The great relationship, for humanity, will always be the relation between man and woman. The
relation between man and man, woman and woman, parent and child, will always be subsidiary.
And the relation between man and woman will change for ever, and will for ever be the new
central clue to human life. It is the relation itself which is the quick and the central clue to life, not
the man, nor the woman, nor the children that result from the relationship, as a contingency.
It is no use thinking you can put a stamp on the relation between man and woman, to keep it in
the status quo. You can’t. You might as well try to put a stamp on the rainbow or the rain.
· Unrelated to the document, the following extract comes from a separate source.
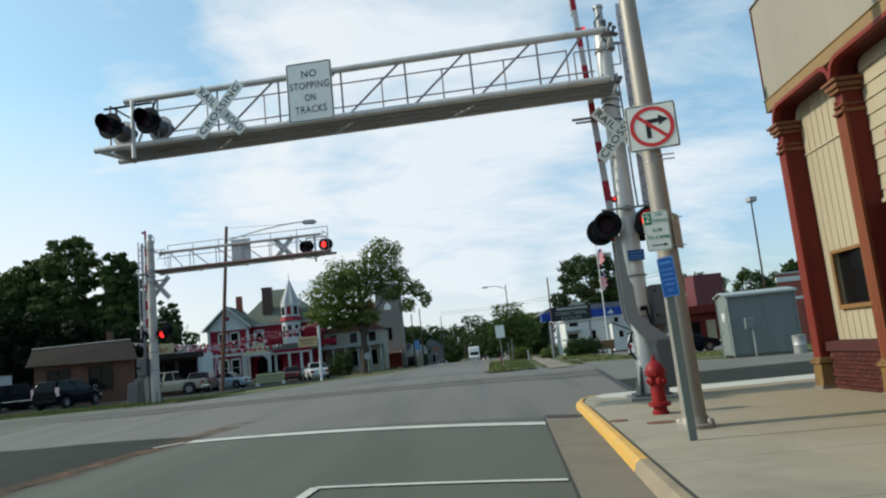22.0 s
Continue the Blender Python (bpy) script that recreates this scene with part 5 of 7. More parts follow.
    tree(6.8, 75, 5.8, 2.2, 0.13, LEAF, 33, 10000, 0.12, label="bushy yellow green street tree", blobs=B2)
    tree(9.6, 92, 5.6, 2.6, 0.15, LEAF, 34, 5000, 0.14, 0.15)
    # tree behind the white house, far trees
    tree(19.7, 92, 12.5, 5.2, 0.3, LEAF_DARK, 35, 30000, 0.19, 0.12, "broad dark green tree behind the white house")
    tree(25.0, 100, 9.0, 3.5, 0.25, LEAF_DARK, 36, 6000, 0.2, 0.1)
    for k, (x, y, h, sp) in enumerate(((33.5, 96, 9.0, 3.0), (37.5, 98, 8.4, 3.0), (41.5, 95, 8.8, 3.0), (46, 96, 8.2, 3.2), (28.5, 56, 6.2, 2.0), (30, 110, 8, 3.5), (55, 100, 10, 4), (64, 105, 10, 4.5))):
        tree(x, y, h, sp, 0.22, LEAF_DARK, 40 + k, 6000, 0.2, 0.1, "distant rounded green tree")
    for k, (x, y, h, sp) in enumerate(((-4.5, 150, 9.5, 4.5), (-9.5, 155, 10, 5), (1.5, 230, 12, 6), (9, 225, 14.5, 6.5), (14, 215, 12, 6), (19, 200, 12, 6), (-15, 160, 9, 5), (-1, 250, 9, 5), (24, 190, 11, 6), (5, 300, 13, 9), (-8, 290, 12, 9), (16, 300, 14, 9), (-22, 170, 9, 6), (-38, 160, 10, 7), (-50, 150, 10, 7), (-66, 150, 12, 8), (35, 180, 10, 7), (50, 170, 10, 7), (66, 150, 11, 7))):
        tree(x, y, h, sp, 0.3, LEAF_DARK, 60 + k, 3200, 0.36, 0.05, "distant dark green tree", group="far trees")
    for k, (x, y, h, sp) in enumerate(((11.5, 118, 7.2, 3.0), (14.5, 116, 7.4, 3.0), (-8.6, 122, 7.6, 3.0), (-5.6, 127, 7.4, 2.6), (-11.5, 126, 8.2, 3.4))):
        tree(x, y, h, sp, 0.2, LEAF_DARK, 140 + k, 5000, 0.22, 0.06, "dark green tree beside the far shops", group="far trees")
    bush(9.0, 49, 1.55, 1.0, 1.35, LEAF_DARK, 81, 5000, 0.08)
    bush(7.5, 53, 0.7, 0.8, 0.9, LEAF, 82)
    bush(6.0, 60, 1.0, 1.0, 1.3, LEAF_YELLOW, 83)
    bush(-11.6, 77, 1.3, 1.2, 3.0, LEAF_DARK, 84, 3500, 0.1)
    bush(-13.4, 78, 1.3, 1.0, 1.4, LEAF_DARK, 85)
    bush(10.8, 58, 1.4, 0.8, 0.9, LEAF_DARK, 86)


make_trees()


# ---- verges ----
def grass_blades(name, x0, x1, y0, y1, n, h, seed, label, edge=None):
    rng = np.random.default_rng(seed)
    s = Shape()
    for k in range(n):
        y = rng.uniform(y0, y1)
        l, r = edge(y) if edge else (x0, x1)
        x = rng.uniform(l, r)
        z = ground_z(x, y) + 0.01
        a = rng.uniform(0, 6.28)
        w, hh = 0.03, h * rng.uniform(0.5, 1.3)
        dx, dy = w * math.cos(a), w * math.sin(a)
        lean = rng.uniform(-0.05, 0.05)
        s.add([(x - dx, y - dy, z), (x + dx, y + dy, z), (x + lean, y + lean, z + hh)], [(0, 1, 2)])
    solo(name, s, GRASS, label, "grass", kind="stuff")


sheet("grass_verge", lambda y: -60, lambda y: -10.1 - 0.35 * (34.6 - y), 29.6, 35.4, 16, 6, 0.02, GRASS, "green grass strip between street and parking lot", "grass")
grass_blades("grass", 0, 0, 29.8, 35.2, 9000, 0.09, 5, "short green grass blades on the verge", lambda y: (-26, -10.3 - 0.35 * (34.6 - y)))
sheet("grass_island", lambda y: 1.55 + 0.06 * (y - 30), lambda y: 3.55 + 0.085 * (y - 30), 27.6, 72, 4, 24, 0.05, GRASS, "grass strip beside the far kerb", "grass")
grass_blades("grass", 0, 0, 27.8, 60, 5000, 0.12, 6, "uneven grass blades beside the kerb", lambda y: (1.6 + 0.06 * (y - 30), 3.5 + 0.085 * (y - 30)))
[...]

As for the bond of love, better put it off when it galls. It is an absurdity, to say that men and
women must love. Men and women will be for ever subtly and changingly related to one another; no
need to yoke them with any ›bond‹ at all. The only morality is to have man true to his manhood,
woman to her womanhood, and let the relationship form of itself, in all honour. For it is, to each, life
itself.
If we are going to be moral, let us refrain from driving pegs through anything, either through
each other or through the third thing, the relationship, which is for ever the ghost of both of us.
Every sacrificial crucifixion needs five pegs, four short ones and a long one, each one an
abomination. But when you try to nail down the relationship itself, and write over it Love instead of
This is the King of the Jews, then you can go on putting in nails for ever. Even Jesus called it the
Holy Ghost, to show you that you can’t lay salt on its tail.
The novel is a perfect medium for revealing to us the changing rainbow of our living
relationships. The novel can help us to live, as nothing else can: no didactic Scripture, anyhow. If
the novelist keeps his thumb out of the pan.
But when the novelist has his thumb in the pan, the novel becomes an unparalleled perverter of
men and women. To be compared only, perhaps, to that great mischief of sentimental hymns, like
›Lead, Kindly Light,‹ which have helped to rot the marrow in the bones of the present generation.